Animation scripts
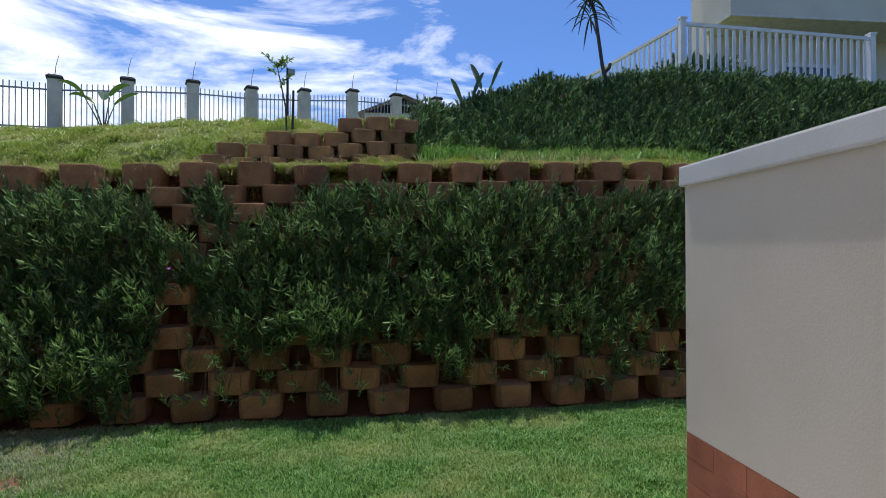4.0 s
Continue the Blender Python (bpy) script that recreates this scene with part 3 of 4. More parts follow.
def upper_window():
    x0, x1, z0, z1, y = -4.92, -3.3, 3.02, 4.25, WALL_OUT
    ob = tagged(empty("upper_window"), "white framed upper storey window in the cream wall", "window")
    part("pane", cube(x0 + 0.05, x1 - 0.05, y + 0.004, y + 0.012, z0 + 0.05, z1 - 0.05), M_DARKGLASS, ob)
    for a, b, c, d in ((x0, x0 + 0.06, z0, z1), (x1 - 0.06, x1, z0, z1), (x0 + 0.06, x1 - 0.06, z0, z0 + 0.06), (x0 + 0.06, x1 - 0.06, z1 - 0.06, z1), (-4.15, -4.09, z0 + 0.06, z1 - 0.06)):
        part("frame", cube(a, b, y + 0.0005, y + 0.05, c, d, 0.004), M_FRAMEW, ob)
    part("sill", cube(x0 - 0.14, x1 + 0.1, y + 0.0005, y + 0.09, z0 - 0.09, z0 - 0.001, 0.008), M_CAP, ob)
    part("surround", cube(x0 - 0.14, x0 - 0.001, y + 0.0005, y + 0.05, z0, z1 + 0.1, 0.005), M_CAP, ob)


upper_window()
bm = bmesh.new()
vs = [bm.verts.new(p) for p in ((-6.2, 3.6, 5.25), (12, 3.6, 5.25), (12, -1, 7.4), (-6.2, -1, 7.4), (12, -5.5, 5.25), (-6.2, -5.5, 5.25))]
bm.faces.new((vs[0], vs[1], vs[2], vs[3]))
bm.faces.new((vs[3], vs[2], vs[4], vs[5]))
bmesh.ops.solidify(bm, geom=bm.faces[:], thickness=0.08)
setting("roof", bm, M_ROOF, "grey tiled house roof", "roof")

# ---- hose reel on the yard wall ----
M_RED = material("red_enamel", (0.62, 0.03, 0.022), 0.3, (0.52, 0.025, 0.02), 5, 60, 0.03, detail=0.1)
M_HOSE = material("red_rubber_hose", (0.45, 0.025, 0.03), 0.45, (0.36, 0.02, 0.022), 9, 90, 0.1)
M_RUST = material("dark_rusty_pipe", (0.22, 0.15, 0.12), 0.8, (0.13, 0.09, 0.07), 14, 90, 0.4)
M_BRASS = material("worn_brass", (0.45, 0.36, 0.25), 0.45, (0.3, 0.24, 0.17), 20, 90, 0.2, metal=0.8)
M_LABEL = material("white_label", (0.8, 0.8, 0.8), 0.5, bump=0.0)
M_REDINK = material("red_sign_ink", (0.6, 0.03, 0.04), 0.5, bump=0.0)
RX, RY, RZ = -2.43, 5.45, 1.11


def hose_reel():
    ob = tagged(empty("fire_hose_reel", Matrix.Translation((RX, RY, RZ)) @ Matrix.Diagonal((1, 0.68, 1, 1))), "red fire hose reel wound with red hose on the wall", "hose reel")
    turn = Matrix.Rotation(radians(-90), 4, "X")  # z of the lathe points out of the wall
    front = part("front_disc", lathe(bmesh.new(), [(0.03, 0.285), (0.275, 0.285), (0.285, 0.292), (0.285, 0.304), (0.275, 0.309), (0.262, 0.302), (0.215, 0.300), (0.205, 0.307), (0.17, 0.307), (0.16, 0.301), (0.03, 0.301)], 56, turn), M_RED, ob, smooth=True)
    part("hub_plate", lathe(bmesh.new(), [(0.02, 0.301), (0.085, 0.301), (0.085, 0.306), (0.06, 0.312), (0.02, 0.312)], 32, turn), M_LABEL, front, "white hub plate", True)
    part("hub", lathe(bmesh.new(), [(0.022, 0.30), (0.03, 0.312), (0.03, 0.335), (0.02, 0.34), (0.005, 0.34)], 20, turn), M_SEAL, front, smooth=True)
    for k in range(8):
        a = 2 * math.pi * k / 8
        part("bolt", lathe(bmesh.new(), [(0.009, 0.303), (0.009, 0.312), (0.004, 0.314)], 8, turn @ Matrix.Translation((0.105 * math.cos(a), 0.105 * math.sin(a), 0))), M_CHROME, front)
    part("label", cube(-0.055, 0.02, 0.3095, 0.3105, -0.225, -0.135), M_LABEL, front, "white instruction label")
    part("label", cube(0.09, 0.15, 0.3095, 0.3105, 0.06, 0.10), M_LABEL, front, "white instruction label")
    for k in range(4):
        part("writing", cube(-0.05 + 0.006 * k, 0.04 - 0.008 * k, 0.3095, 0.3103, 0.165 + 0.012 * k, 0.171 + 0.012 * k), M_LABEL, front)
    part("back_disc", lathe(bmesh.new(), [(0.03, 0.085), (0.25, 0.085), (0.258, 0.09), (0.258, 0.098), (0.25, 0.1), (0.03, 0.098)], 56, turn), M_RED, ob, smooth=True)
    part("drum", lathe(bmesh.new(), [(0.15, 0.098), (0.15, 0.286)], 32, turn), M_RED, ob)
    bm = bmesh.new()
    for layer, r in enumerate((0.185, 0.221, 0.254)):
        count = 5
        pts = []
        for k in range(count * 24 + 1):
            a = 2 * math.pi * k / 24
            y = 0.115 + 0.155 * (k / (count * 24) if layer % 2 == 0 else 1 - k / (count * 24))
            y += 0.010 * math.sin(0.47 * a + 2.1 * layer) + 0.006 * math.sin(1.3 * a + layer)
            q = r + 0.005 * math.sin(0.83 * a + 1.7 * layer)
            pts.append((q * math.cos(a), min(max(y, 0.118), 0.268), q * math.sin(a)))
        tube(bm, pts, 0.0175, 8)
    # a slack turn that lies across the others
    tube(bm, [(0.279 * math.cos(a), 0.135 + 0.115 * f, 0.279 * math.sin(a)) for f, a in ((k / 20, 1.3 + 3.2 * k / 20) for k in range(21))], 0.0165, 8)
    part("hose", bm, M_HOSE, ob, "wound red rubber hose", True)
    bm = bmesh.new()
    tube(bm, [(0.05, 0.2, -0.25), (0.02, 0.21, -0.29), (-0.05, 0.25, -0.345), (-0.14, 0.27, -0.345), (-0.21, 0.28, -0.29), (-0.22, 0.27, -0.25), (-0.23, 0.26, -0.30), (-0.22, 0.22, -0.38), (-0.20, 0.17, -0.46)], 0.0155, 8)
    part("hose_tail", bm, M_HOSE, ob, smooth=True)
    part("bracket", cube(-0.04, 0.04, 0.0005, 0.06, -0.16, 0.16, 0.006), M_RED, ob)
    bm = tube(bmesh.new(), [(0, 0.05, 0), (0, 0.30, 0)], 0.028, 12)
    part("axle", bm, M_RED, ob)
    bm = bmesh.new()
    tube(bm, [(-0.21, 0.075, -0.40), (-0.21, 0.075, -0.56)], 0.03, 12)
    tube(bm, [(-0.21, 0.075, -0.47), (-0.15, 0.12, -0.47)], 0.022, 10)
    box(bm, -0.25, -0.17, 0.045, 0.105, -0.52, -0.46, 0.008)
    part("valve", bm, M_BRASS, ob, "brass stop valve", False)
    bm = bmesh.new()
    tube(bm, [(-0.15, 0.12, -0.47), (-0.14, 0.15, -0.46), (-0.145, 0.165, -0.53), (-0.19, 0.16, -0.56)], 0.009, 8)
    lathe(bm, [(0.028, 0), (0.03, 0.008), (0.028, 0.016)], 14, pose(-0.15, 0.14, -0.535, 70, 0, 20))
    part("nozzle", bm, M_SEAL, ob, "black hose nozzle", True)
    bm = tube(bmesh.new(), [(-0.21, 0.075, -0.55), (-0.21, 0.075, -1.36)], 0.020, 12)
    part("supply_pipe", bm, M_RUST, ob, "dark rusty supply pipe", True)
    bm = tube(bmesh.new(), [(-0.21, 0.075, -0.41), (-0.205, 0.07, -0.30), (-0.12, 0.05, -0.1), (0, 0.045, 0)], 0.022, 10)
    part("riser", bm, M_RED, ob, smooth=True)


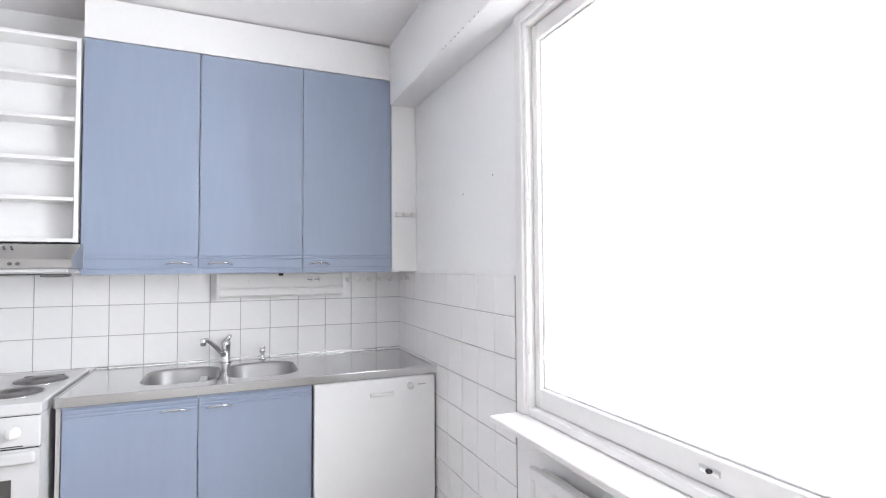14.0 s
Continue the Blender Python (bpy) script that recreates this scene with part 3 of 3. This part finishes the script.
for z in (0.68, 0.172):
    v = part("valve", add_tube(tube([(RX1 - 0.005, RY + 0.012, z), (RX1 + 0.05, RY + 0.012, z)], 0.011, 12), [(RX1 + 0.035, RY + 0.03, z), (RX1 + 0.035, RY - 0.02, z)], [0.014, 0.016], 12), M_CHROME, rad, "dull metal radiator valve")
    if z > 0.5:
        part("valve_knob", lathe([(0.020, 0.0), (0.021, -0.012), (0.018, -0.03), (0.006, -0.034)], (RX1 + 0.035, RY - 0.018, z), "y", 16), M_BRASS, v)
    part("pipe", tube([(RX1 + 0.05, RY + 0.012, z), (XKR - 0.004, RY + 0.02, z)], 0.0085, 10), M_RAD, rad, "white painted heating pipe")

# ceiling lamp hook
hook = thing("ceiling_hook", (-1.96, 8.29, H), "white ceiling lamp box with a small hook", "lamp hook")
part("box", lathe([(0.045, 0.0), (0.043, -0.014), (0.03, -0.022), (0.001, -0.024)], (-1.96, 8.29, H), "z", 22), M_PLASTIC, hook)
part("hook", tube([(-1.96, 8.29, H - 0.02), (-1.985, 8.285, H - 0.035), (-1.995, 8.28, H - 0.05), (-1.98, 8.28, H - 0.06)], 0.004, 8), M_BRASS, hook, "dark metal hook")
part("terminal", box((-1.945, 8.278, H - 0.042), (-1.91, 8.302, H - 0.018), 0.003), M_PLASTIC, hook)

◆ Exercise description
Go back over the listing above and copy exactly the lines that begin at the line with "finishes the script." and stop after the line with "0.012, z), (XKR"; leave out every other line.

◆ Correct output
Continue the Blender Python (bpy) script that recreates this scene with part 3 of 3. This part finishes the script.
for z in (0.68, 0.172):
    v = part("valve", add_tube(tube([(RX1 - 0.005, RY + 0.012, z), (RX1 + 0.05, RY + 0.012, z)], 0.011, 12), [(RX1 + 0.035, RY + 0.03, z), (RX1 + 0.035, RY - 0.02, z)], [0.014, 0.016], 12), M_CHROME, rad, "dull metal radiator valve")
    if z > 0.5:
        part("valve_knob", lathe([(0.020, 0.0), (0.021, -0.012), (0.018, -0.03), (0.006, -0.034)], (RX1 + 0.035, RY - 0.018, z), "y", 16), M_BRASS, v)
    part("pipe", tube([(RX1 + 0.05, RY + 0.012, z), (XKR - 0.004, RY + 0.02, z)], 0.0085, 10), M_RAD, rad, "white painted heating pipe")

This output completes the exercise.